One reason why Chinese leaders in particular dislike changes in Washington: they feel the need “to teach the new American president about the realities of the relationship,” said one Chinese source who requested anonymity because he wasn’t cleared to talk with media. These realities, in the Chinese view, include the need to avoid a trade war that, because of their interdependence, would undermine both economies. The learning curve for U.S. presidents can make for jittery moments. In April of 2001, for instance, not long after George W. Bush took office, a U.S. EP-3 spy plane collided with a Chinese jet fighter in mid-air over the South China Sea. The 24 crew members of the American plane subsequently landed on China’s Hainan Island. After 11 days of intense negotiations over apologetic language, they were released. But the incident turned out to be more protracted and more difficult to resolve than expected.

Ding’s strident take on American-style multi-party democracy is not shared by a majority of Chinese, according to a Pew survey, conducted earlier this year in China. More than 50 percent of respondents said they like American ideas about democracy, while 29 percent said they dislike them. Yet this favorable opinion of democracy is yet another reason why Beijing hates American elections: they underscore how ordinary Chinese citizens have little say in choosing their own leaders. The contrast is especially clear when the U.S. results are startling, like Barack Obama’s groundbreaking victory 2008, an outcome which blindsided Chinese analysts.

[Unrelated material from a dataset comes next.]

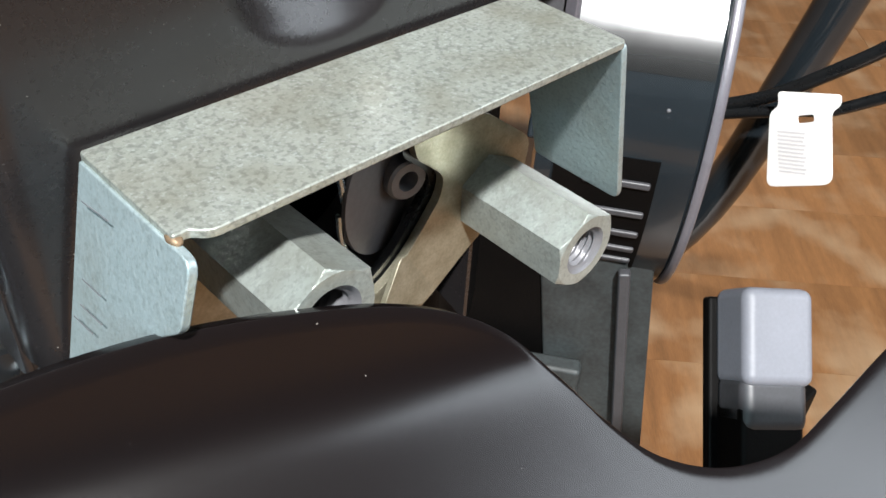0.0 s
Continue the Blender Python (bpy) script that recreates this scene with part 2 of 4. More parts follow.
def lay_dust(m, centre, reach, colour, most):
    """Brown dust settled in fine grains round one spot."""
    nt = m.node_tree
    bsdf = nt.nodes["Principled BSDF"]
    co, far, rng = nt.nodes.new("ShaderNodeTexCoord"), nt.nodes.new("ShaderNodeVectorMath"), nt.nodes.new("ShaderNodeMapRange")
    far.operation = "DISTANCE"
    nt.links.new(co.outputs["Object"], far.inputs[0])
    far.inputs[1].default_value = centre
    rng.inputs[1].default_value, rng.inputs[2].default_value, rng.inputs[3].default_value, rng.inputs[4].default_value = reach, reach * 0.2, 0.0, 1.0
    nt.links.new(far.outputs["Value"], rng.inputs[0])
    out = rng.outputs[0]
    for scale, lo, hi in ((70, 0.3, 0.62), (1500, 0.36, 0.62)):
        tex, cut, mul = nt.nodes.new("ShaderNodeTexNoise"), nt.nodes.new("ShaderNodeMapRange"), nt.nodes.new("ShaderNodeMath")
        tex.inputs["Scale"].default_value, tex.inputs["Detail"].default_value = scale, 3
        nt.links.new(co.outputs["Object"], tex.inputs["Vector"])
        cut.inputs[1].default_value, cut.inputs[2].default_value = lo, hi
        nt.links.new(tex.outputs["Fac"], cut.inputs[0])
        mul.operation = "MULTIPLY"
        nt.links.new(out, mul.inputs[0])
        nt.links.new(cut.outputs[0], mul.inputs[1])
        out = mul.outputs[0]
    fade, mix = nt.nodes.new("ShaderNodeMath"), nt.nodes.new("ShaderNodeMix")
    fade.operation = "MULTIPLY"
    fade.inputs[1].default_value = most
    nt.links.new(out, fade.inputs[0])
    mix.data_type = "RGBA"
    nt.links.new(fade.outputs[0], mix.inputs[0])
    nt.links.new(bsdf.inputs["Base Color"].links[0].from_socket, mix.inputs[6])
    mix.inputs[7].default_value = (*colour, 1)
    nt.links.new(mix.outputs[2], bsdf.inputs["Base Color"])


lay_dust(M["dusty_top"], mm(40, 30, 43), 0.052, (0.062, 0.052, 0.040), 0.85)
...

This contrast between the U.S. and Chinese electoral system will be on clear display next month. In a quirk of timing, just days after the U.S. presidential election on Nov. 6, China’s top slot will change hands as well. On Nov. 8, China’s ruling communist party will convene its 18th party congress, when heir apparent Xi Jinping is expected to take over as communist party chairman from current party head and President Hu Jintao. This Chinese succession scenario was hashed out during years of back-room political horse-trading, leadership jockeying, and secret votes cast by selected party representatives. The dramatic difference between what’s shaping up to be a hotly contested vote in the U.S., and the meticulously scripted handover ceremony in Beijing, will not be lost on the men and women of the Chinese street.